OK. We know it seems weird to post about fireworks safety AFTER the 4th of July has come and gone, but here’s the truth. Fireworks hurt, even after the holiday is over.
There is a reason that July is “Fireworks Safety Month.” It’s obviously the one month out of the year in which most fireworks purchases are made, but the reality is that a large number of fireworks related injuries actually occur AFTER Independence day. According to the Consumer Product Safety Commission, 260 people on average go the emergency room every day with fireworks-related injuries in the month around the July 4th holiday. And a good number of those injuries happen after the actual holiday.
It makes sense right? Think about it. Fireworks stands have CRAZY sales the day after Uncle Sam’s Birthday, so it makes sense that Americans would stock up on fireworks. It’s hard to pass up a hand-painted sign that says BUY ONE GET EIGHT FREE!
So, after all of our families have gone back home, after our charcoal grill has cooled down, and after we’ve parked the boat back in the dock, remember to play it safe while shooting off the last remnants of your fireworks stash this summer.

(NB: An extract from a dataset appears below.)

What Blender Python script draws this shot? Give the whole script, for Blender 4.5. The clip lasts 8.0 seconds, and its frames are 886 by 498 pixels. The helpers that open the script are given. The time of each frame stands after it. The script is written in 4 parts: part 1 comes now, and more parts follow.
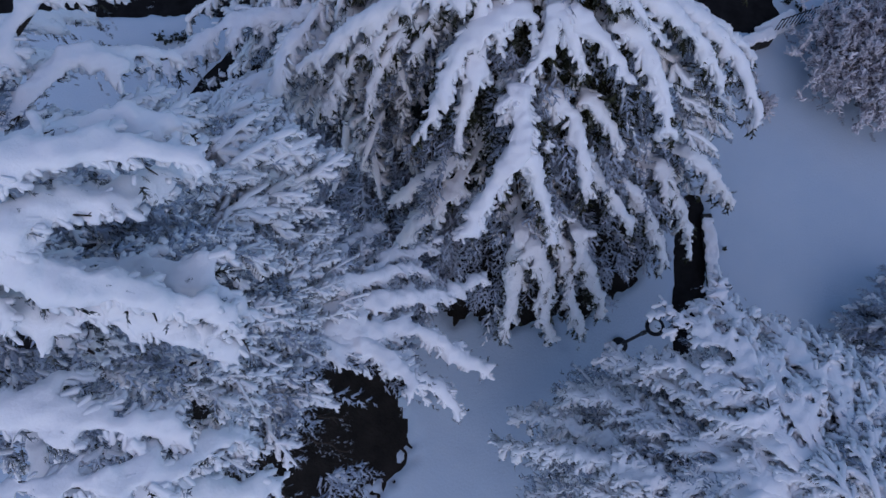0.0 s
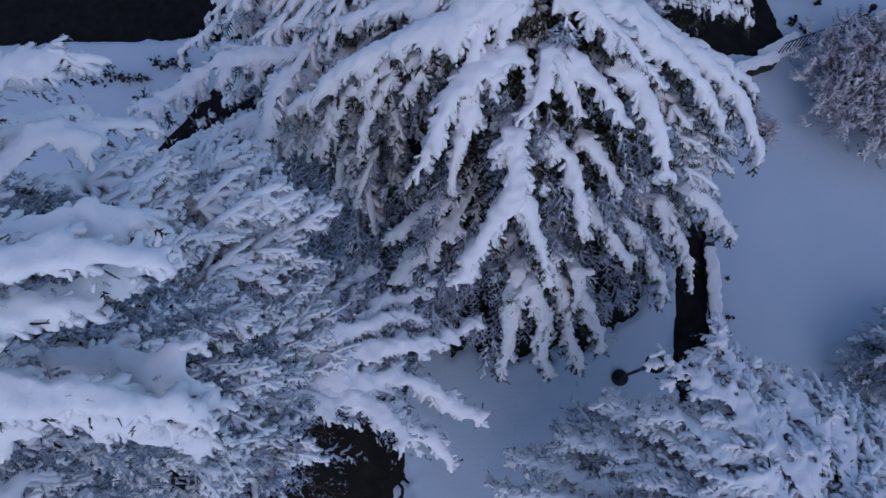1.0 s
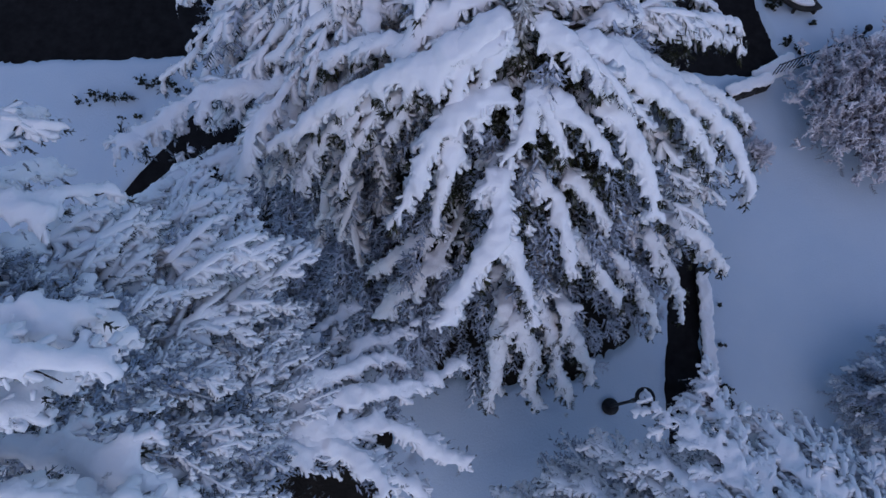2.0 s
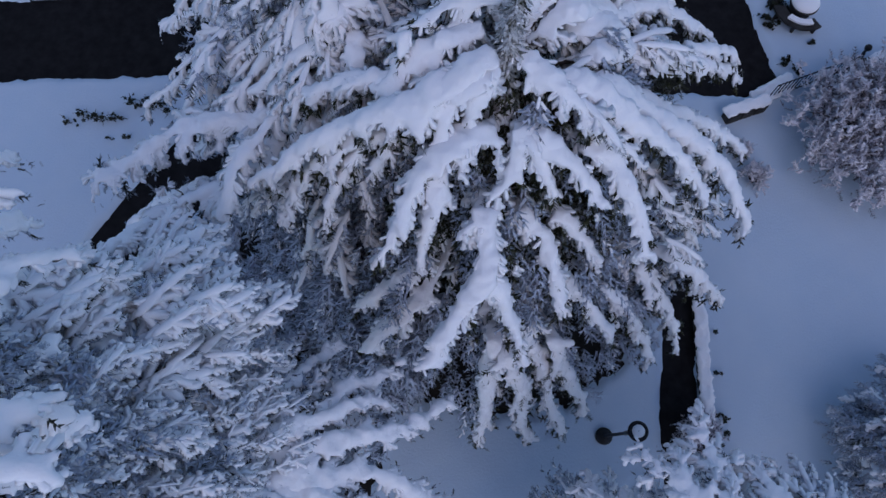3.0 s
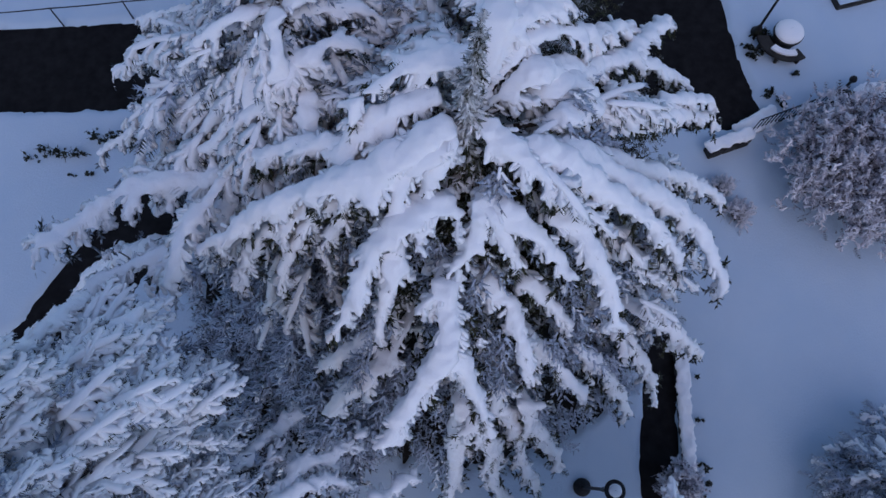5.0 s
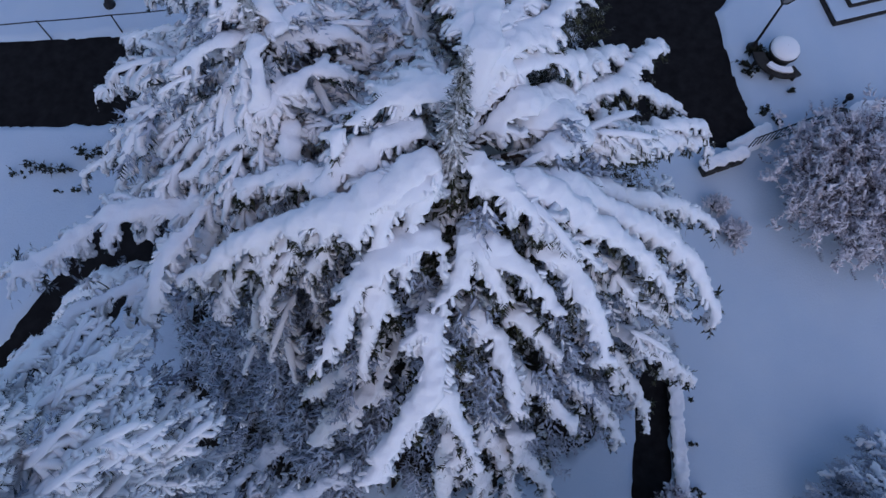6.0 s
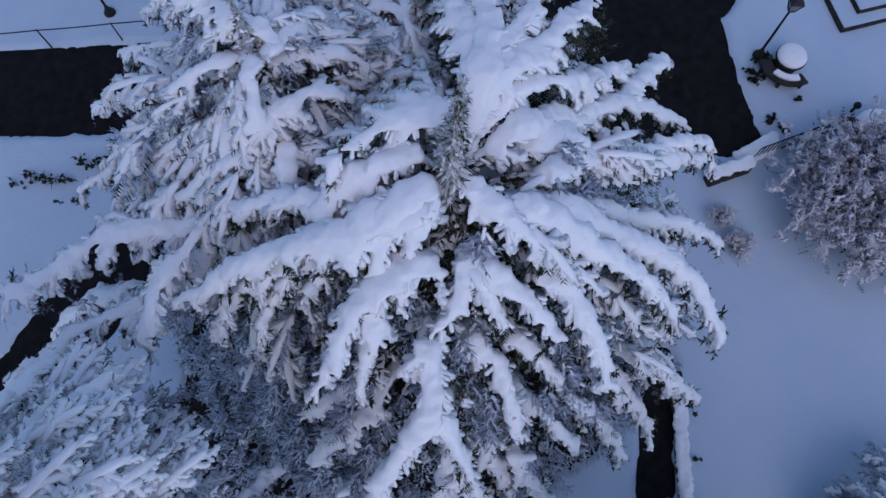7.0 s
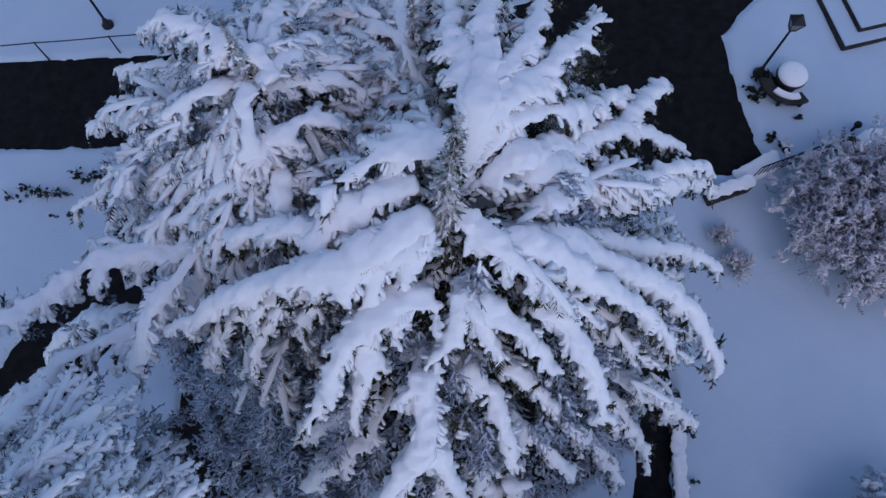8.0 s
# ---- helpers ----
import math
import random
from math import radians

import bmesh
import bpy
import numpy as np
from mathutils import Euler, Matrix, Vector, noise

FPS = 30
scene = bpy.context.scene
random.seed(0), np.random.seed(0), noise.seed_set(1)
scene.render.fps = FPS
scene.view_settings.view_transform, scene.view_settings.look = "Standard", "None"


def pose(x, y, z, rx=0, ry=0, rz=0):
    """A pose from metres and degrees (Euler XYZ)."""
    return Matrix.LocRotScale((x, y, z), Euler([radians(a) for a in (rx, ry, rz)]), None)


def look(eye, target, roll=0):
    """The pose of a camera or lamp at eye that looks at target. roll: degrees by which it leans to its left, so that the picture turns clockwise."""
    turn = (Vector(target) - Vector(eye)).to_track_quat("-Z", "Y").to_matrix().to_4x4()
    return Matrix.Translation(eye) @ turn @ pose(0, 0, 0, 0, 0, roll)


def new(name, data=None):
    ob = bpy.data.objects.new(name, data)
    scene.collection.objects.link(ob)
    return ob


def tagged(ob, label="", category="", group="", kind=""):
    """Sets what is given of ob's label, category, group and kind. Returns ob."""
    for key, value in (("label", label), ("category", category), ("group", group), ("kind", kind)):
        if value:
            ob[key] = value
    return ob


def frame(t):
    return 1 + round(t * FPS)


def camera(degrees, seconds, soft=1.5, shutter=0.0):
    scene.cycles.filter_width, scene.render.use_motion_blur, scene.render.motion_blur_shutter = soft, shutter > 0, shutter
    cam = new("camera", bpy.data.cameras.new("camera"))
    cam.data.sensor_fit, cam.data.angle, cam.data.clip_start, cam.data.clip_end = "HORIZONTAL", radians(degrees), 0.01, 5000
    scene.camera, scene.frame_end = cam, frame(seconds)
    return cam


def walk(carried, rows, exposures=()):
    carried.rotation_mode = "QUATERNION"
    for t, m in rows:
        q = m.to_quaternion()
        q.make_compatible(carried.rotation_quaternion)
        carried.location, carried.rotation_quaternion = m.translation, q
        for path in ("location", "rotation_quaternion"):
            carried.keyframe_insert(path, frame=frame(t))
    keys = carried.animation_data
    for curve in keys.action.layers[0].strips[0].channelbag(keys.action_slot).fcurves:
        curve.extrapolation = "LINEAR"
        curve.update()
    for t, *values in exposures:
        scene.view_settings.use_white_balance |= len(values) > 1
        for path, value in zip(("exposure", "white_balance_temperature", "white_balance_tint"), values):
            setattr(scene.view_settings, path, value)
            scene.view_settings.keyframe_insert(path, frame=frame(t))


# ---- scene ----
cam = camera(63.2, 8.0)
METRES, EYE, TILT, LEAN, TURN = 6.0, 21.7, -71.0, 0.0, 0.0
ROWS = [
    (0.0, 0.0, 0.0, 0.0, 0.0, 0.0, -0.0),
    (0.5, 0.0205, 0.0261, 0.0756, 0.39, 0.15, 0.1),
    (1.0, 0.0428, 0.0525, 0.1484, 0.48, 0.09, 0.06),
    (1.5, 0.0658, 0.0801, 0.2182, 0.25, -0.03, -0.02),
    (3.0, 0.1381, 0.1681, 0.4115, 0.4, 0.01, -0.22),
    (3.5, 0.1656, 0.1985, 0.4677, 0.01, -0.0, -0.1),
    (4.0, 0.1916, 0.2286, 0.5214, -0.03, -0.09, 0.04),
    (4.5, 0.2154, 0.2588, 0.5724, -0.05, -0.05, 0.06),
    (6.0, 0.273, 0.3379, 0.7079, -0.29, 0.23, -0.21),
    (6.5, 0.2851, 0.3564, 0.7473, -0.3, 0.18, -0.25),
    (7.0, 0.2926, 0.3712, 0.786, 0.16, -0.08, -0.22),
    (7.5, 0.2967, 0.386, 0.8253, 0.27, -0.05, -0.51),
    (8.0, 0.3028, 0.3942, 0.8609, 0.13, 0.16, -0.65),
]
EXPOSURE = ((0.0, -0.26, 5920, 12), (4.5, -0.12, 5920, 12), (8.0, -0.03, 5920, 12))
walk(cam, [(t, pose(0, 0, EYE, TILT, LEAN, TURN) @ pose(METRES * x, METRES * y, METRES * z, 90 + pitch, roll, yaw)) for t, x, y, z, yaw, pitch, roll in ROWS], EXPOSURE)

# ---- light: dusk, blue sky, last pink glow from the south-east ----
SUN_UP, SUN_ROUND = 48.0, 168.0          # degrees above the horizon, clockwise from north (+y)
world = bpy.data.worlds.new("dusk_sky")
scene.world = world
world.use_nodes = True
wn = world.node_tree
sky = wn.nodes.new("ShaderNodeTexSky")
sky.sky_type = "NISHITA"
sky.sun_disc = False
sky.sun_elevation = radians(SUN_UP)
sky.sun_rotation = radians(SUN_ROUND)
sky.ozone_density = 3.0
wn.nodes["Background"].inputs["Strength"].default_value = 0.15
wn.links.new(sky.outputs["Color"], wn.nodes["Background"].inputs["Color"])
sun_data = bpy.data.lights.new("sun", "SUN")
sun_data.energy, sun_data.angle, sun_data.color = 0.40, radians(70), (1.0, 0.68, 0.58)
sun = new("sun", sun_data)
az = radians(SUN_ROUND)
sun.matrix_world = look((30 * math.sin(az), 30 * math.cos(az), 30 * math.tan(radians(SUN_UP))), (0, 0, 0))

# ---- materials ----



def material(name, rough=0.8):
    m = bpy.data.materials.new(name)
    m.use_nodes = True
    b = m.node_tree.nodes["Principled BSDF"]
    b.inputs["Roughness"].default_value = rough
    b.inputs["Specular IOR Level"].default_value = 0.25
    return m, m.node_tree.nodes, m.node_tree.links, b


def noise_node(nodes, links, scale, detail=4.0, rough=0.55):
    co = nodes.new("ShaderNodeTexCoord")
    n = nodes.new("ShaderNodeTexNoise")
    n.inputs["Scale"].default_value, n.inputs["Detail"].default_value, n.inputs["Roughness"].default_value = scale, detail, rough
    links.new(co.outputs["Object"], n.inputs["Vector"])
    return n.outputs["Fac"]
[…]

Here are some quick tips and reminders:
- Never allow young children to play with or ignite fireworks.
- Avoid buying fireworks that are packaged in brown paper because this is often a sign that the fireworks were made for professional displays and that they could pose a danger to consumers.
- Always have an adult supervise fireworks activities. Parents don’t realize that young children suffer injuries from sparklers. Sparklers burn at temperatures of about 2,000 degrees – hot enough to melt some metals.
- Never place any part of your body directly over a fireworks device when lighting the fuse. Back up to a safe distance immediately after lighting fireworks.
- Never try to re-light or pick up fireworks that have not ignited fully.
- Never point or throw fireworks at another person.
- Keep a bucket of water or a garden hose handy in case of fire or other mishap.
- Light fireworks one at a time, then move back quickly.
- Never carry fireworks in a pocket or shoot them off in metal or glass containers.
- After fireworks complete their burning, douse the spent device with plenty of water from a bucket or hose before discarding it to prevent a trash fire.
- Make sure fireworks are legal in your area before buying or using them.